J’ai constaté que tout ce qui se rapportait à ce monde si attrayant concernant les pays émergeants se contente de faire du mimétisme et garde 30 voir 40 ans de retard. On n’est pas dans la découverte ou dans la création pure et dure. On est sur des territoires déjà explorés et c’est ça qui est dommage.

Aujourd’hui le Street-Art, qui est international, grâce à internet envahit grâce à Djerbahood une de nos villes et aussi nos mentalités.

Concrètement, comment cela se passe-t-il?

Une personne peut créer une oeuvre sur un mur, dans un coin perdu. Il prend une photo de sa création, la poste sur internet et c’est la terre entière qui peut découvrir ce qu’il fait et plus il fait de belles pièces, plus les sites et blogs de Street-Art vont le repérer. Et il peut devenir une star internationale sur le net. Cette idée est aussi une aubaine promotionnelle pour notre chère Tunisie.

Donc mon but à partir de tout ça, c’est de créer une scène arabe du Street-Art, pas que tunisienne. J’ai donc soutenu El Seed, Chouf, Dabrou… qui sont des gens sur le marché international. Aujourd’hui El Seed, que peu de gens connaissaient il y a 4 ans, est considéré comme étant le plus grand artiste du monde arabe. Mon but est qu’on ne pense plus à lui entant qu’artiste tunisien, mais qu’on dise juste El Seed l’artiste. Après tout, quand on regarde le travail de Murakami, on ne parle pas de Murakami l’artiste japonais. Il faut arriver à faire la même chose avec nos talents. Nous avons 13 écoles des Beaux arts en Tunisie et le marché de l’art est quasiment inexistant. C’est presqu’inadmissible. Il faut bousculer les mentalités et faire bouger les choses.
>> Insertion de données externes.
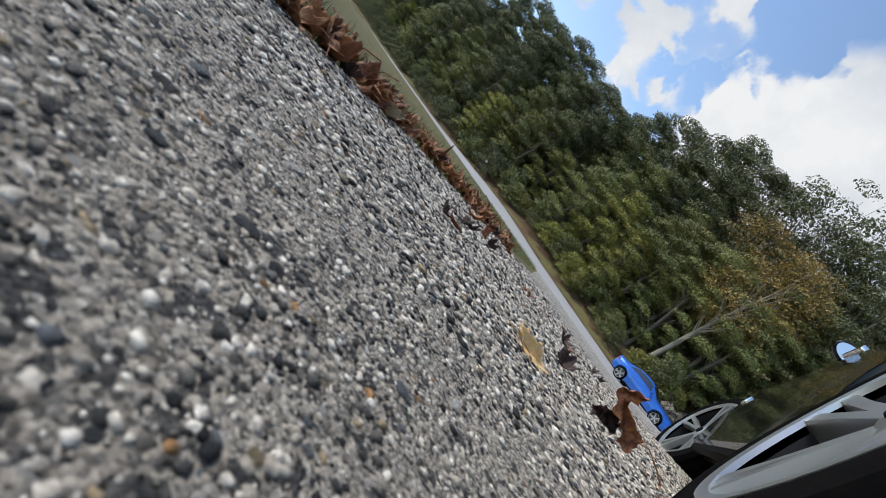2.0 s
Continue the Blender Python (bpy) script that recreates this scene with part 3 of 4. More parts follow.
for i in range(272):
    y = 0.42 + 2.0 * (i / 272) ** 1.15
    out = rg.random() ** 1.6 * (0.040 + 0.06 * y)
    x = edge_x(y) - 0.012 - out + (0.03 * rg.random() if rg.random() < 0.2 else 0)
    lay(rg.choice((0, 0, 1, 1, 2, 2, 3, 4)), x, y, -0.012 + 0.022 * rg.random(), rg.uniform(-50, 50), rg.uniform(-45, 45), rg.uniform(0, 360), rg.uniform(0.6, 1.2))
for x, y, kind, scale, ry in ((0.302, 0.90, 4, 1.25, -25), (0.44, 1.47, 4, 1.35, 20), (0.452, 1.40, 0, 0.55, 0), (0.763, 1.965, 4, 1.0, -50), (0.86, 2.10, 4, 0.9, 45), (2.90, 4.19, 1, 1.1, 10), (0.233, 1.39, 0, 0.55, 10), (0.26, 1.43, 1, 0.5, 0),
                              (0.50, 2.42, 4, 0.8, 15), (-0.047, 0.71, 4, 0.7, 25), (-0.030, 0.735, 1, 0.6, -20), (-0.017, 0.89, 4, 0.8, -30), (0.0, 0.95, 4, 0.8, 30), (0.055, 1.19, 4, 0.9, -60), (0.025, 1.22, 1, 0.9, 40), (-0.02, 1.30, 0, 1.0, 20), (0.17, 2.05, 1, 0.9, 0)):
    lay(kind, x, y, terrain(x, y) + 0.003, 12, ry, rg.uniform(0, 360), scale)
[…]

Où classez-vous la Tunisie? A-t-elle cette ouverture d’esprit pour accepter et participer à ce mouvement?

Ce qui est indéniable est que nous conservons un peu d’avance sur le reste des pays arabes. Le Maroc serait un bon exemple à suivre dans la mesure où le marché de l’Art se porte mieux au Maroc, alors qu’ils ont simplement 3 écoles des Beaux arts. Il faut donc juste arrêter de se plaindre et penser qu’il faut être dans un pays européen pour faire quelque chose. Grâce à internet, on peut être en Tunisie et participer à un mouvement international, en temps réel. Il est important que les gens comprennent cela. Il y a un mouvement qui est juste en train de passer sous nos yeux et la Tunisie peut avoir sa place dans l’Histoire de l’Art à condition qu’elle le veuille. Il n’est pas nécessaire d’être à Paris ou New York, on peut le faire à partir de notre beau pays.
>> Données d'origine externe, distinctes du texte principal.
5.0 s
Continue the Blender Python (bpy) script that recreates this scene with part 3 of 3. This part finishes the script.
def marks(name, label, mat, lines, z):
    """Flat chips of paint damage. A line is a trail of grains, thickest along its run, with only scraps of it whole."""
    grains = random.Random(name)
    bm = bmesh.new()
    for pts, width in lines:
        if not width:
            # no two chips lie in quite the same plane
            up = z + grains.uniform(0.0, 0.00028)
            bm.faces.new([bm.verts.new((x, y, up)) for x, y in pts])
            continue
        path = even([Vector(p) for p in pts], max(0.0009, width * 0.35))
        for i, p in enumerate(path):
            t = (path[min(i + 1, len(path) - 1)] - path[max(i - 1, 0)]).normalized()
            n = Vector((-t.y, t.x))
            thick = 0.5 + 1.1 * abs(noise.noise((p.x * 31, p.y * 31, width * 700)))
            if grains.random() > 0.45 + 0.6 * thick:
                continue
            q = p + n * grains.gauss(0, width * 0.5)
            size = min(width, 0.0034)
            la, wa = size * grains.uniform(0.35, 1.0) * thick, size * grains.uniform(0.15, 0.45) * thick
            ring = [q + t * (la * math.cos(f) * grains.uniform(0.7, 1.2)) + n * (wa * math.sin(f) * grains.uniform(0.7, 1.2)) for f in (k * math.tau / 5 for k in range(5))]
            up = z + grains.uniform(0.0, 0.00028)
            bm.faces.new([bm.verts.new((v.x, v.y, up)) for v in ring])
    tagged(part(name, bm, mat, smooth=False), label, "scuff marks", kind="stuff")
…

Pensez-vous que Djerbahood puisse faire naitre des vocations chez les jeunes tunisiens?

Non, il ne s’agit pas de faire naître des vocations chez les jeunes de 10 ans. C’est juste d’encourager les artistes tunisiens à suivre un mouvement international et à y participer.

Comment votre projet a-t-il été perçu par les habitants du village ?

Je dirai que les réactions étaient positives. Pour les gens on ne parlait même pas de Street-Art. Ils voyaient juste des artistes point barre. C’est de l’art contemporain, de l’Art actuel, ce qui se fait aujourd’hui. Au début, il y avait une certaine réticence, mais dès qu’ils ont vu les premières interventions, les premiers résultats, ils ont été rassurés.

Avez-vous prévu autre chose en Tunisie ?

Une fois que nous aurons fini l’inauguration du projet Djerbahood, nous avons une action à faire à Tunis avec El Seed, mais je n’en dirai pas plus pour le moment. Ça sera une surprise. C’est aujourd’hui qu’il faut bouger en Tunisie, il ne faut pas attendre que ça se fasse tout seul et que celui qui a quelque chose à donner bouge pour essayer de faire avancer les choses.